7-Year-Old Wants To Thank Sharpshooter Who Killed Man

Associated Press

Seven-year-old Kristina Jacobson happily hugged two new teddy bears and arranged her Skittles candies by color on the blanket covering her legs, apparently unfazed by her ordeal.

A few hours earlier she had watched a police sharpshooter’s bullet slam into the head of her kidnapper as they sat in an overturned car on the median of Interstate 5 near Rice Hill.

“I can still picture him right in my head when he died,” Kristina said from her hospital bed. “Whoever shot him, I’m really happy. Whoever he is, I wish he would come in the room so I could thank him.”

A second-grader at McKinley Elementary School in Salem, Kristina had been dropped off at a home day care in Salem before school by her parents, Richard and Shanna Jacobson.

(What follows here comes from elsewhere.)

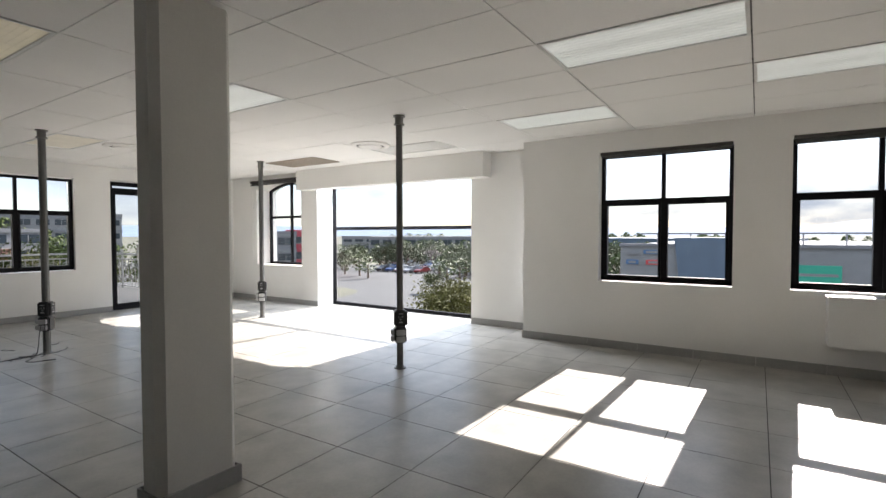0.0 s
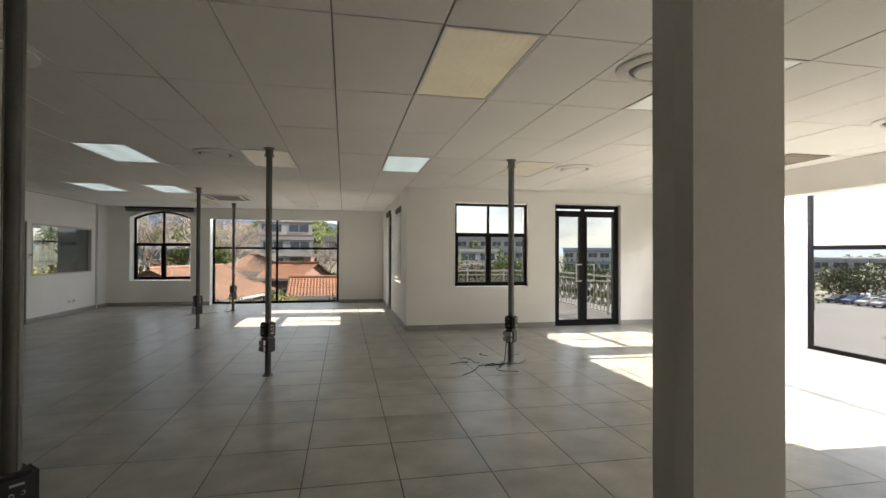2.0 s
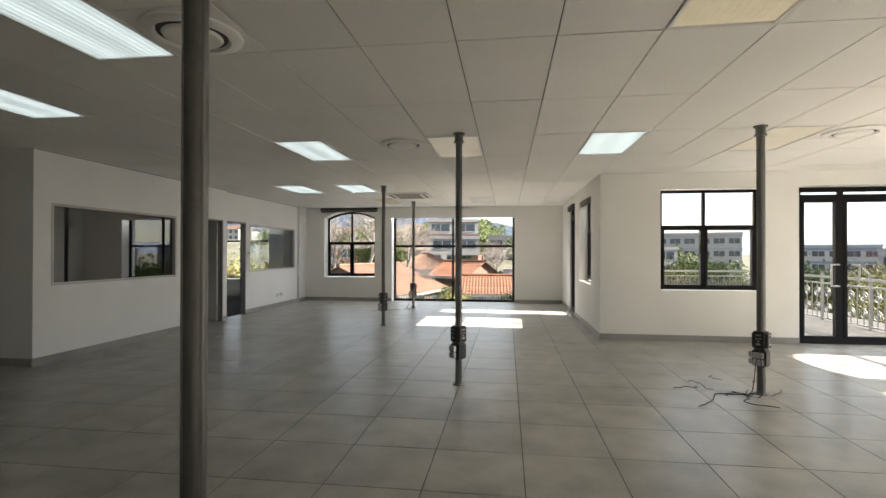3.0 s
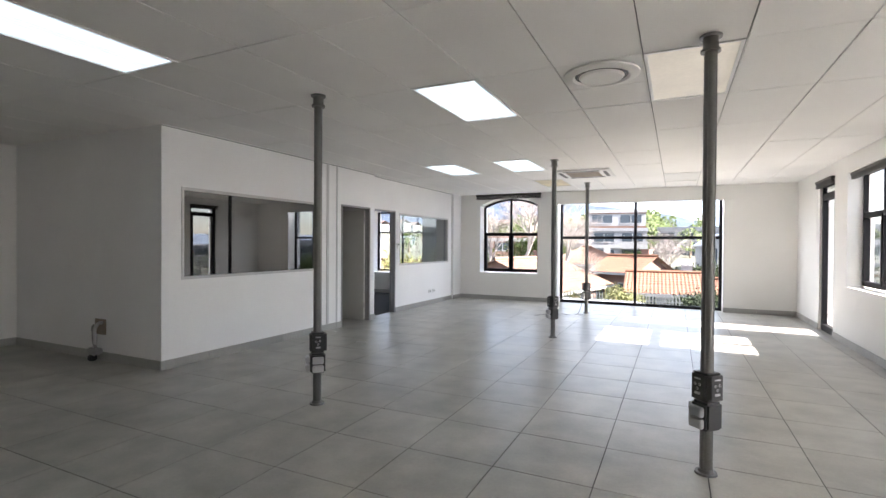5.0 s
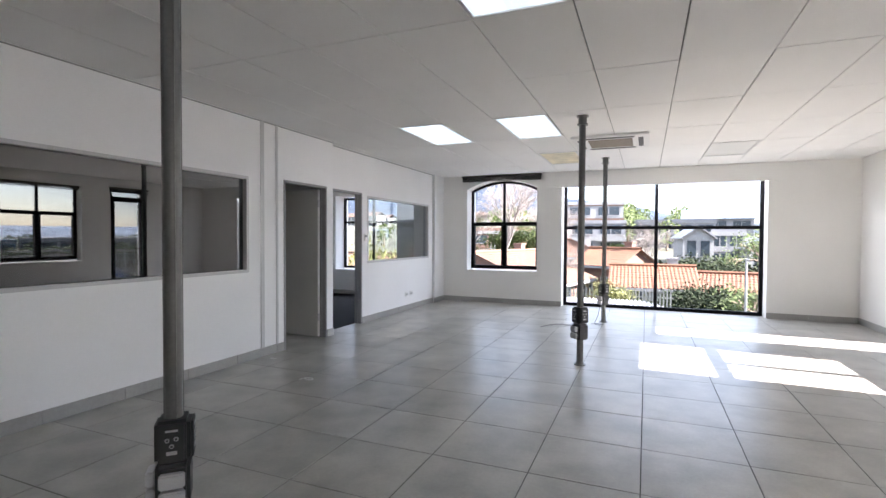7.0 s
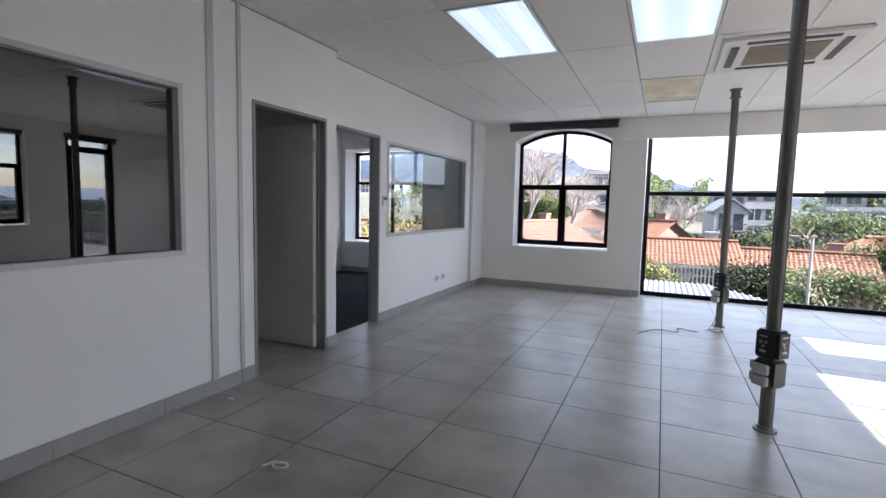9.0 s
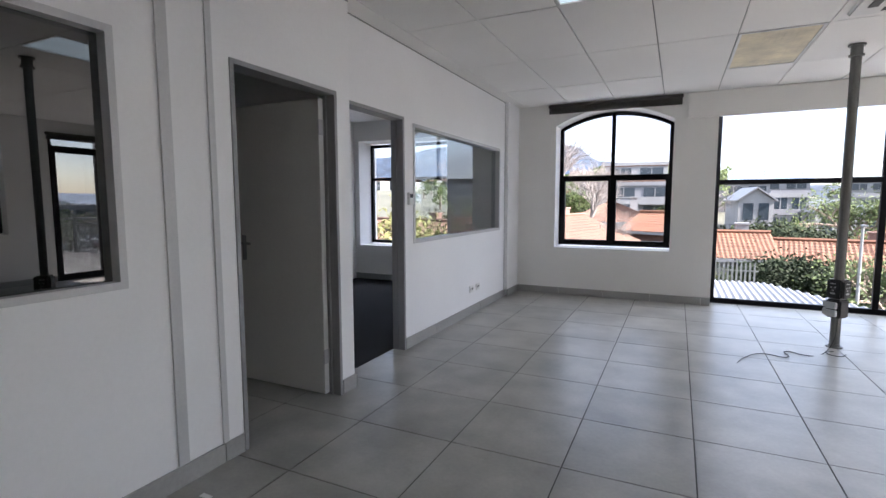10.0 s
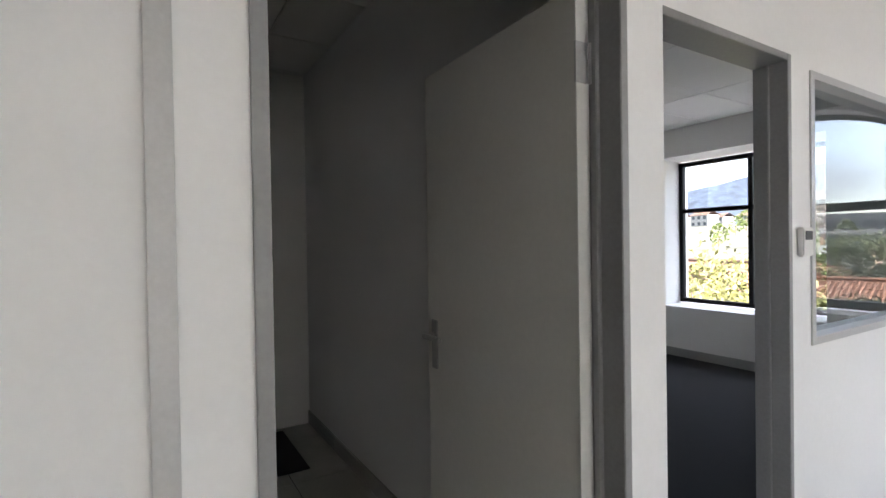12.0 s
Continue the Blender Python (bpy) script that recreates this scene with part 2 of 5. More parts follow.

Kristina said she was taped hand and foot with duct tape and sitting on the couch of the baby sitter’s home when the gunman chose her for a hostage.

“He had this little silver gun he put up on my head,” she said. “He said if I don’t behave, he will put me in the trunk or shoot me.

“I was crying and asking him lots of questions. ‘Where are you going to drop me off? When are you going to drop me off?”

After police shot the gunman, Kristina used a Bambi book she found in the car to break out a window and run to police.